VermaVerma, who is professor and head of the department of oncology, and medical director of the Tom Baker Cancer Centre at the University of Calgary, in Alberta, Canada, chaired a June 6 session, “Updates and Controversies in HER2-Positive Breast Cancer.

“There’s a disconnect,” said Verma. “We have nearly doubled overall survival for metastatic HER2-positive breast cancer-a substantial record. … The question is, what is the value of these treatments?”

Assessing treatment value

Assessing treatments’ value for complex and evolving diseases like breast cancer can be a daunting challenge. A treatment’s value hinges on clinical costs and benefits to the patient, in terms of survival impacts, toxicities, and quality-of-life.

New tools such as ASCO’s 2015 Value Framework can help make sense of such considerations in the context of drug acquisition costs.

One important component of value is cost-effectiveness, or the relative costs and outcomes of different treatments: Does a given agent achieve a clinical goal as well as another treatment option, but at a lower cost?

Healthcare economists use different measures of cost effectiveness, like Incremental Cost Effectiveness Ratio (ICER) or Quality Adjusted Life Year (QALY), a measure of patient life expectancy and quality of life.

The cost-effectiveness picture for HER2-positive breast cancer treatments is pretty clear for trastuzumab (Herceptin, Genentech), Verma said.

Studies from the U.S., Canada, U.K., Australia and Europe all show that adjuvant trastuzumab (Herceptin, Genentech) for HER2-positive breast cancer is cost-effective, Verma noted. (But that may not be true in certain developing countries; less than 10% of low- and middle-income countries have access to anti-HER2 therapies, he noted.)

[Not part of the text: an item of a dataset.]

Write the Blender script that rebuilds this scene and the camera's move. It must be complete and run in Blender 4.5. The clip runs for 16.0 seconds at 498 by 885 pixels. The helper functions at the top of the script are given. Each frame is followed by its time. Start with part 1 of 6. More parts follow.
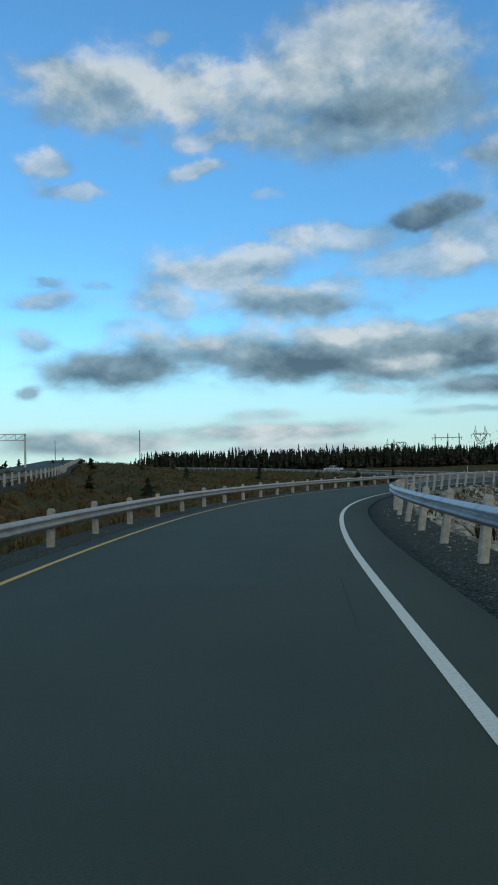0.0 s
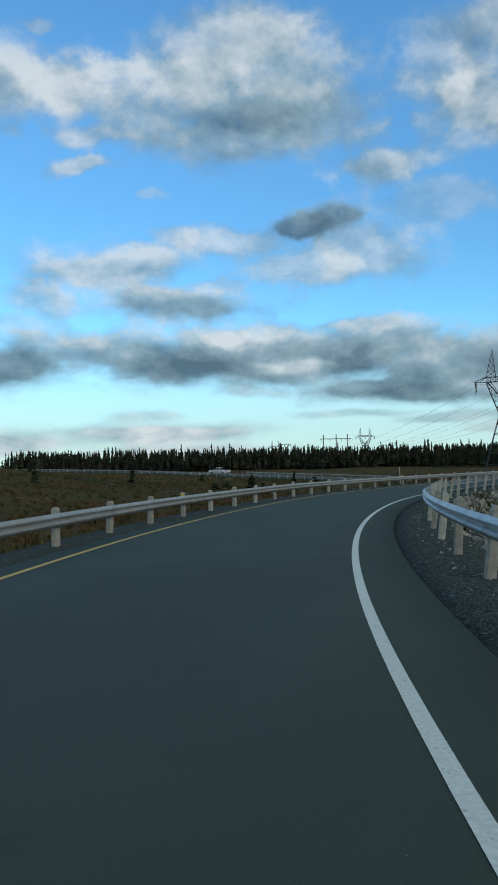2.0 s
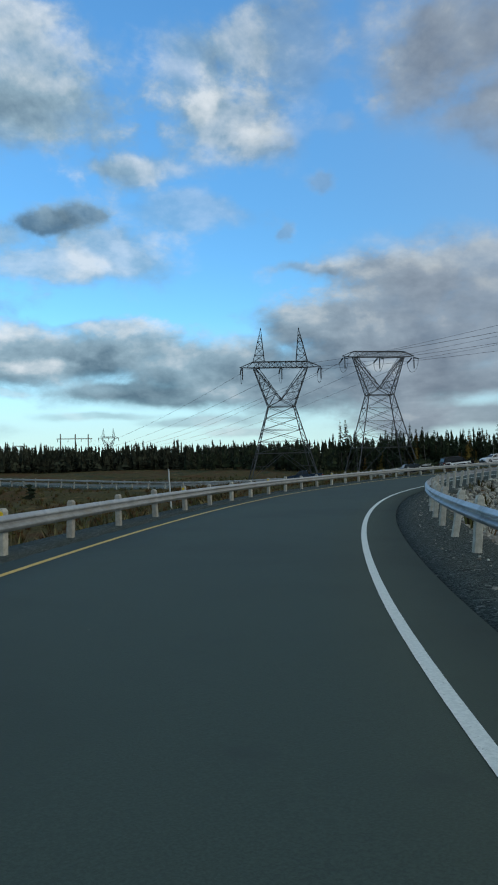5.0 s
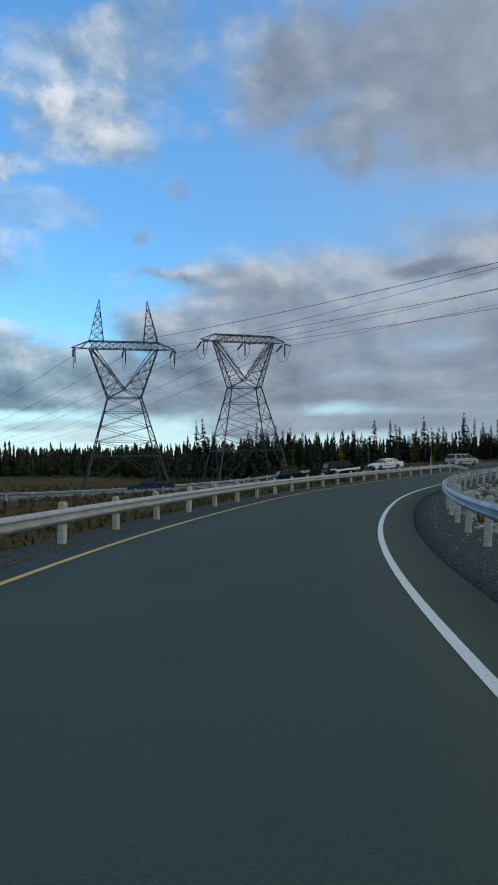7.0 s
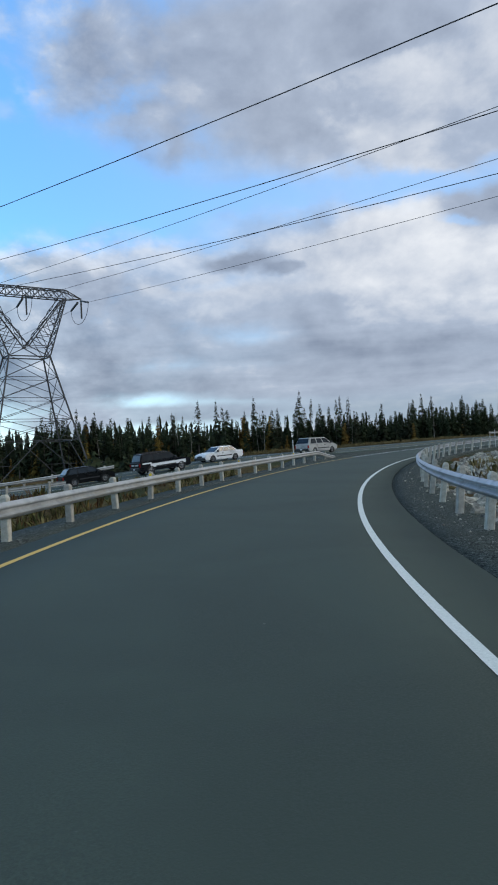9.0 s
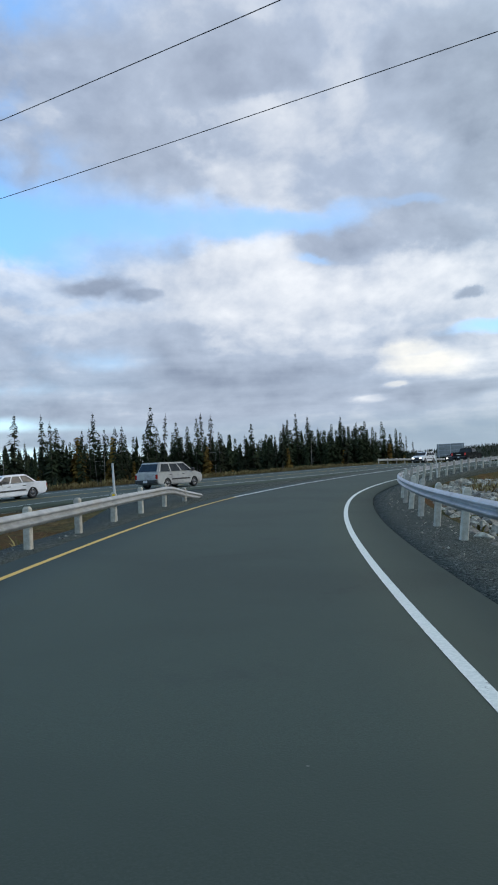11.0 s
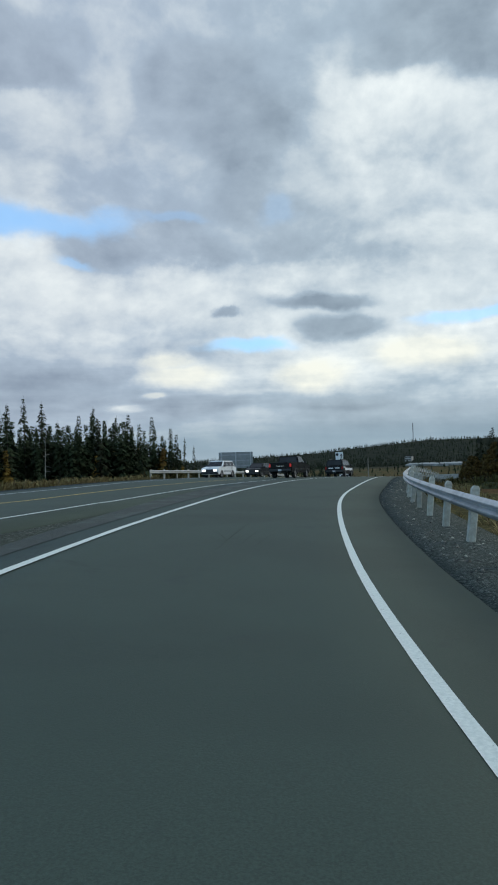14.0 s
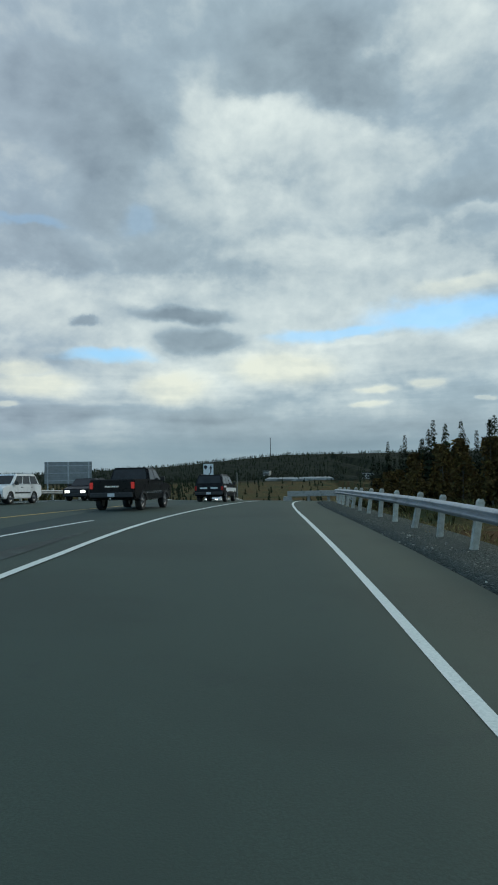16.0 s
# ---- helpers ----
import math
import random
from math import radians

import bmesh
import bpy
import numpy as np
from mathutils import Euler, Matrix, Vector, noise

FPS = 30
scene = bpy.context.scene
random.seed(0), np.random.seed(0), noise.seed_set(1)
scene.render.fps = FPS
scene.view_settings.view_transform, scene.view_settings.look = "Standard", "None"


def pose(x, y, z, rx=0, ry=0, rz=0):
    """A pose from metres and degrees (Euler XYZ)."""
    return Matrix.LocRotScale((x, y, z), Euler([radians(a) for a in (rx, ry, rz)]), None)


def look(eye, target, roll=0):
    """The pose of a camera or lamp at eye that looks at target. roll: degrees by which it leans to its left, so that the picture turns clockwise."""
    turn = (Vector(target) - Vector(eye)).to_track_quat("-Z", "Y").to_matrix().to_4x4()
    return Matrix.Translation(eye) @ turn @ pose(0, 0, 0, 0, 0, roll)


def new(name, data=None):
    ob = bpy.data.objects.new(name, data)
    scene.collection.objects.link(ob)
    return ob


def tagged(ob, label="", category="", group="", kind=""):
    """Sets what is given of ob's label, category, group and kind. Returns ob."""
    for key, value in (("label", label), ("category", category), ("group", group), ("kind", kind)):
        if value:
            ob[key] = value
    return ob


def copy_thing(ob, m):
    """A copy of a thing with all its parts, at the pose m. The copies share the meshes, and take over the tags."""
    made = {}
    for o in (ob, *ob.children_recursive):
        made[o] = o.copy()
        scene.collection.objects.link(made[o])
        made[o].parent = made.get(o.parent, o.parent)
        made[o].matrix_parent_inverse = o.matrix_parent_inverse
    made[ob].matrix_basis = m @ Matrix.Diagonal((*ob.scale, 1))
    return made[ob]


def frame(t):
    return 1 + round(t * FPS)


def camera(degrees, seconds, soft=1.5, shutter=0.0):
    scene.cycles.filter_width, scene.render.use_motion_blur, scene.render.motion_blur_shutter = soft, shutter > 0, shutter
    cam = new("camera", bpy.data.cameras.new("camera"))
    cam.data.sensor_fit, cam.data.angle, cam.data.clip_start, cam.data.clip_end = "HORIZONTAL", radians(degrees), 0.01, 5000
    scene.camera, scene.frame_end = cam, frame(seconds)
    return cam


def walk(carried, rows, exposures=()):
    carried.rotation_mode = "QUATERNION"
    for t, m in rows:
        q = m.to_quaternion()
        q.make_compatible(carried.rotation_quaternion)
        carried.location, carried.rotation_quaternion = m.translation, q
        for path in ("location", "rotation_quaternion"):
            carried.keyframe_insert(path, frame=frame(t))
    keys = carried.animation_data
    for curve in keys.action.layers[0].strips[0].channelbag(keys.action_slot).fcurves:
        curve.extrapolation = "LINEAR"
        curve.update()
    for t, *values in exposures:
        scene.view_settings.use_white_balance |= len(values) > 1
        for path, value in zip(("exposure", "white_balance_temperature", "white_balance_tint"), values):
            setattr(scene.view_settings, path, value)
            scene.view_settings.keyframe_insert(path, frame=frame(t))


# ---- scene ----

“Trastuzumab in adjuvant settings is clearly cost-effective across the board,” Verma said. “First-line trastuzumab? Again-it’s quite consistent.”

Still, he said, the cost-effectiveness picture is less clear for newer targeted therapies.

Next: New tools help assess value

 

 

New tools help assess value

Cost-effectiveness is just one value-related consideration, of course.  

ASCO’s new 2015 Value Framework, developed by ASCO’s Value in Cancer Care Task Force, includes weighted measures of a drug’s likely disease-control benefits and toxicities for patients, expressed as a “Net Health Benefit” score.

Points are awarded or deducted for a drug’s clinical benefit (net improvement in disease-free, progression-free, and overall survival, for example), the incidence of toxicities, and symptoms control.

“Points are combined to get a net health benefit score, which is then juxtaposed against direct cost of treatment,” Verma explained.

The newest update to the Value Framework was released May 31, 2016; it now includes all-grades side effects instead of only higher-grade toxicities. User-friendly software interfaces will bring this value-assessment tool into the clinic and help inform doctors’ and patients’ discussions and decisions, Verma said.

The framework provides bar graphs depicting head-to-head comparisons of different treatment options’ clinical benefits, toxicities, Net Health Benefit scores, and drug-acquisition costs (but importantly, not the relative or downstream financial costs of pursuing a particular treatment).

Cost-effectiveness data needs to be brought into the equation, said Verma.

“And value-based assessment tools don’t yet emphasize and consider patient’s values, choices, or preferences,” he cautioned. “Biosimilar equivalence studies are not considered-and I don’t think they consider the overall budget impacts of these therapies, at all.”

Tools may incorporate such factors down the road. Value-assessment tools are heuristics-decision-making aids. The value for a particular drug at a particular place and time depend on institutional variables, cost factors, and patient populations.

“I think we really need to start considering values, to get more bang for our buck in clinical settings,” Verma said.